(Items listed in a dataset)
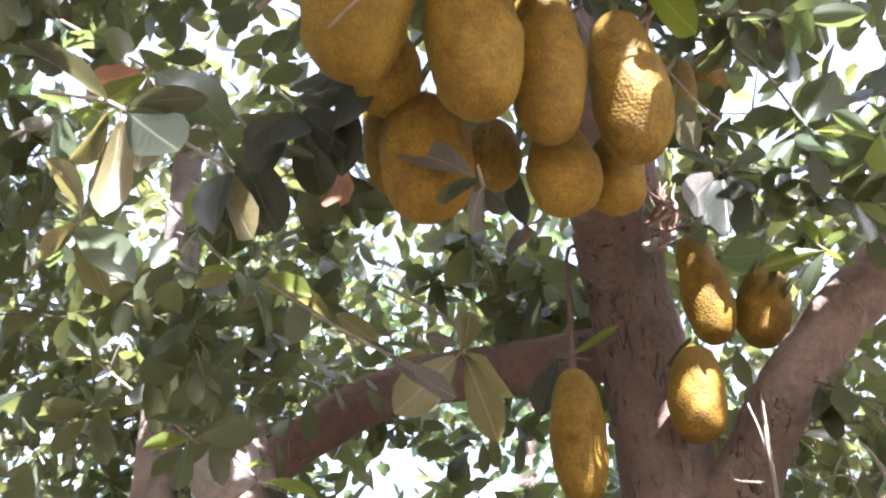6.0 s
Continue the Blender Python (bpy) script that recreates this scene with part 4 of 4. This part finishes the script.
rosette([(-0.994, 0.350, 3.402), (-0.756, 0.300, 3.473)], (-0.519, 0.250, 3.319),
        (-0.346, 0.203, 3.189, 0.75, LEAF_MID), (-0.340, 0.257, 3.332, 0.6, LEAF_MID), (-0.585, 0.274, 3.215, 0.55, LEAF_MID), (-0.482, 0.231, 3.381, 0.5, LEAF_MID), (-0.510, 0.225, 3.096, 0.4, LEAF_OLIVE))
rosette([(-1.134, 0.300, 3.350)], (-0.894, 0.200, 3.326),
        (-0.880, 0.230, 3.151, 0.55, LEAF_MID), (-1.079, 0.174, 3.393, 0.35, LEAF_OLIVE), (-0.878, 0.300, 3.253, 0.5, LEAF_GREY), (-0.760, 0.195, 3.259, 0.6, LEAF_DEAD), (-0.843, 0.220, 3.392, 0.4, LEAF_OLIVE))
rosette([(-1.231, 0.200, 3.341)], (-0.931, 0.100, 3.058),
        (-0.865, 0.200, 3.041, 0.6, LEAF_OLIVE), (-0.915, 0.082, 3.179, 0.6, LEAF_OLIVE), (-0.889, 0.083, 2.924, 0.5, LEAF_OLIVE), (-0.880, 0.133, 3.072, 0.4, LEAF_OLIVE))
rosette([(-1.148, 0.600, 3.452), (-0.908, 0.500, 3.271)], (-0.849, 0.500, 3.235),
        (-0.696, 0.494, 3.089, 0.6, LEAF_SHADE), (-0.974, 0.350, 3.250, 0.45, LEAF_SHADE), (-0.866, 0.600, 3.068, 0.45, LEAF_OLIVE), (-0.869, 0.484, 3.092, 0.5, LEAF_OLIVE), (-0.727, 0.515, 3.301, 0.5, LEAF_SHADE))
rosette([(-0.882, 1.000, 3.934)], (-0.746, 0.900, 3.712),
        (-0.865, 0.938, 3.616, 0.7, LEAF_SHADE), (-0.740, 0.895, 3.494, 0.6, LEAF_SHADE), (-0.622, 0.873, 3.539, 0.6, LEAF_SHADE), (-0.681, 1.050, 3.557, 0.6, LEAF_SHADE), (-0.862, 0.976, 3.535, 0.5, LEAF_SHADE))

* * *

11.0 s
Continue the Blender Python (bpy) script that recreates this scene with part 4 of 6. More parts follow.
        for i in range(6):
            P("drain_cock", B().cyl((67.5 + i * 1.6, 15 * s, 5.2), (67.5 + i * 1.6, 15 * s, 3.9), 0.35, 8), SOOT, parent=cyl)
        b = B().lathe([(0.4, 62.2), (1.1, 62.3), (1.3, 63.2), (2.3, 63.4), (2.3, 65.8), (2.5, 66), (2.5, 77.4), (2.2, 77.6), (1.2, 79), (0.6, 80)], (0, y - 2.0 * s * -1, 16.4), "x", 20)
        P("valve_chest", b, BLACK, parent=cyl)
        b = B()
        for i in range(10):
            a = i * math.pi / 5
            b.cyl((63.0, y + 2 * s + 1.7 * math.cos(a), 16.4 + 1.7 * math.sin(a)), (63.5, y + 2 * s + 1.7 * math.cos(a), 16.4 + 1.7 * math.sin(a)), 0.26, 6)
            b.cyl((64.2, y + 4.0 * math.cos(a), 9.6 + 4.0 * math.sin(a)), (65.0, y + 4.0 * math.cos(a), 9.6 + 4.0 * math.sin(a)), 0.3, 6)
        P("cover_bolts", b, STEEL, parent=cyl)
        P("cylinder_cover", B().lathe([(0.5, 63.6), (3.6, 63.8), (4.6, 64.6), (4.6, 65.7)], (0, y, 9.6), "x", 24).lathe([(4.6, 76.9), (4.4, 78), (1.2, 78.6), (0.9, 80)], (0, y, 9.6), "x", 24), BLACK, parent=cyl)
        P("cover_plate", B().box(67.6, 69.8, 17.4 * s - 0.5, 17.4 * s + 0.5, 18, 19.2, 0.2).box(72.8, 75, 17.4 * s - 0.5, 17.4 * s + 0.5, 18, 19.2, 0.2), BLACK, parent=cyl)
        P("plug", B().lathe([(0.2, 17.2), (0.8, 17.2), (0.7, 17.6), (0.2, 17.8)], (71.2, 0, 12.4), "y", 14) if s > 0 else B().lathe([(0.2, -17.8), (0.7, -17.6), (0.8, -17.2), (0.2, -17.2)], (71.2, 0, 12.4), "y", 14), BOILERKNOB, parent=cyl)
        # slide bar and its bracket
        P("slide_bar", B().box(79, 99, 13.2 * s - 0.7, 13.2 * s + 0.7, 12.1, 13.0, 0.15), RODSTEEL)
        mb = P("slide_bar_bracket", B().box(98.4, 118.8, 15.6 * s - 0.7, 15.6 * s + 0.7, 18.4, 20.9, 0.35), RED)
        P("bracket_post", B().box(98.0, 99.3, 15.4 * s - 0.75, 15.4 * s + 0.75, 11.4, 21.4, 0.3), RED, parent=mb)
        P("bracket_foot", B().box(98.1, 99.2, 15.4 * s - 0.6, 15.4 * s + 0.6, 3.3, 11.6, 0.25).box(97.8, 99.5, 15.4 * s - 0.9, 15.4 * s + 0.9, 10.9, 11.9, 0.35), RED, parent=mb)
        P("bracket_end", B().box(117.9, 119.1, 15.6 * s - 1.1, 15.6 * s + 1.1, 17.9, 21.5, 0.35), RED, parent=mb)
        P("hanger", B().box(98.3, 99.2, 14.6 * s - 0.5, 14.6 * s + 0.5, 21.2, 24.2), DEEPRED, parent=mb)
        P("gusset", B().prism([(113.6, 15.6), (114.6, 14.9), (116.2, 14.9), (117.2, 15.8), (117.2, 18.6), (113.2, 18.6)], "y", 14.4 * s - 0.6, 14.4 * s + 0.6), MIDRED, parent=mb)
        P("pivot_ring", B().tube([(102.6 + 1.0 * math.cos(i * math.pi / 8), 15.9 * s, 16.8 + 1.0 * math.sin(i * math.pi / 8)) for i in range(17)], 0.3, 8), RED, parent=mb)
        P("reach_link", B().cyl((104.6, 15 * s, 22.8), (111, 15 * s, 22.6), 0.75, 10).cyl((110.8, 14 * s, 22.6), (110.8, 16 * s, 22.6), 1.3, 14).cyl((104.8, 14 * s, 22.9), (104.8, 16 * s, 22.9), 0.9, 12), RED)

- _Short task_
Filter out all lines lacking the word "recreates" and copy the rest.

- _Complete output_
Continue the Blender Python (bpy) script that recreates this scene with part 4 of 4. This part finishes the script.
Continue the Blender Python (bpy) script that recreates this scene with part 4 of 6. More parts follow.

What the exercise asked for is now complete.